The CBC has mistaken Canadians for airheads, feeding them silly reality shows such as Battle of the Blades and Dragon's Den, and sitcoms and dramas as weak as they are forgettable. Does it figure the lowest-common-denominator approach is the only way to compete and justify its $1-billion subsidy?

The thing is, CBC remains a ratings laggard, rarely placing any shows beyond HNIC in the weekly Top 25. Instead of viewing this as an invitation to aim higher, it sinks lower. (Did you make it through the Jack Layton biopic?) Most serious shows have been purged from the lineup. Whoever fought to save The Nature of Things, the exception in an otherwise weightless schedule, deserves being named to the Order of Canada.

The public-affairs programming is as cream-filled as the rest. The Fifth Estate long ago gave up probing the weightier issues of our democracy (in its heyday, Adrienne Clarkson discussed cruise-missile testing) to become a Canadian hybrid of Cops and 48 Hours.

The National is an overproduced, scattered mess of overwrought or feel-good segments passing for reportage. This week, Peter Mansbridge is trying out the bobsleigh run in Calgary. ("Awesome!" he tweeted.) Discussion panels are no longer forums for spirited debate but marketing vehicles for self-important talking heads promoting their own brands.

Coming of age, I remember watching Barbara Frum moderating as Mordecai Richler and Rick Salutin sparred over the cultural impact of free trade. Between Mr. Salutin warning there wouldn't be "anything Canadian about Canadian writing" left and Mr. Richler bemoaning artists' "self-pity" and the "dubious wines of Niagara," there was plenty for a politically unformed brain to process. Thoughtful political debate is verboten today. Mindless cheerleading is de rigueur.

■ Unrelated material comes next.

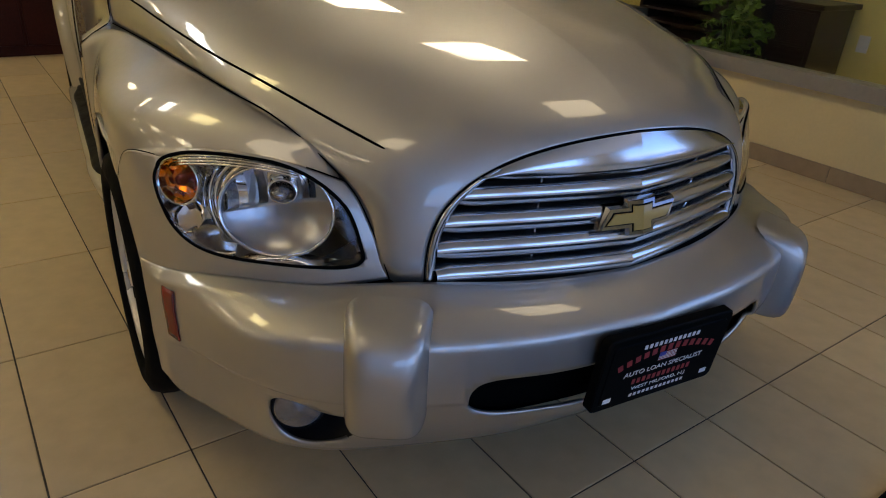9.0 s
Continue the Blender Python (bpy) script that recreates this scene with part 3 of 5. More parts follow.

The CBC once made me a better citizen. It engaged me in the national conversations only it could lead. The programming was often challenging – Patrick Watson's demanding Struggle for Democracy was a natural fit. Today, that might be the title of a badly written CBC sitcom about the machinations of a bunch of hapless political aides.

Canada: A People's History, the ambitious retelling of our story that aired in 2000-01, marked the last serious collaboration between the CBC's English and French networks. Radio-Canada has become so Quebec-centric that it even tried to drop the "Canada" from its branding. And you'd hardly know from watching the English CBC that it is the public broadcaster of an officially bilingual country.

In fact, you hardly know it's a public network at all. The light and fluffy CBC left by Mr. Stursberg and Ms. Stewart is just another channel you never watch.

Once HNIC becomes a multinetwork show, the CBC will have nothing distinctive left. It's a chance to either reboot or turn out the lights.